Re: Negation raising (was: introduction)
From: | Tristan McLeay <kesuari@...> |
Date: | Thursday, August 1, 2002, 10:07 |
On Thu, 2002-08-01 at 15:51, Jan van Steenbergen wrote:
> --- Christian Thalmann wrote:
>
> > German has two separate words for these two concepts: "denken" for the
> > active use and "dünken" for the impersonal. "Mich dünkt, dass..."

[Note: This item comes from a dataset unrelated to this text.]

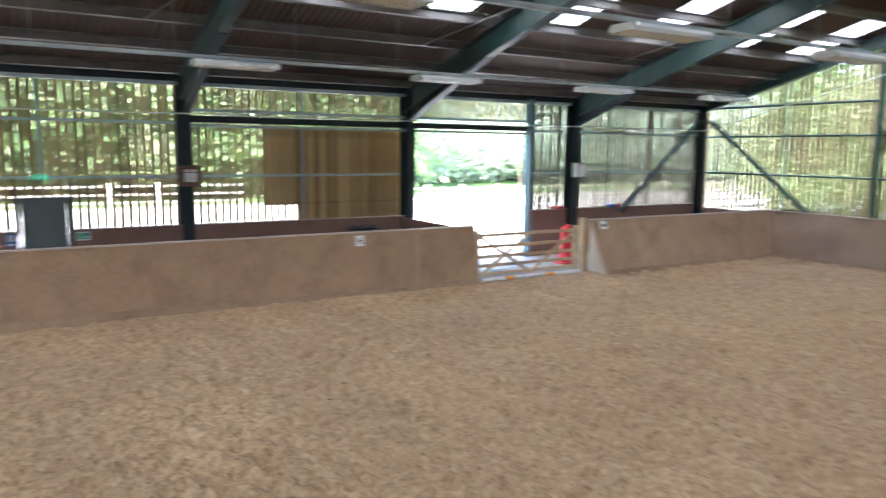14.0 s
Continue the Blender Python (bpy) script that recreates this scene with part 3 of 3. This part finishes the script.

> > means about the same as "Ich denke, dass...". I imagine these could
> > have been dialectal forms of the same basic word at a certain
> > evolutionary stage.
>
> It must be. Dutch has the same thing with "denken" and "dunken", for example:
> "Wat dunkt U?" = "Was dünket euch?"
> That they are two forms of the same basic word is, dunkt mij, proven by their
> past tense:
> denken - dacht
> dunken - docht
>
> I must add that "dunken" is considered a really old-fashioned word these days,
> to such a degree that a great lot of young people don't even know it; I'm sure
> a huge number of people, even educated people, don't know the past tense.
Old English, I believe, had 'þinc' and 'þenc'. I don't know which was
which, but I'd presume 'denken' and 'þenc' would be equivalent. But the
same change that made 'English' /INglIS/ and 'enque' 'ink' made the two
merge, evil Middle (or Early Modern?) English speakers that they were.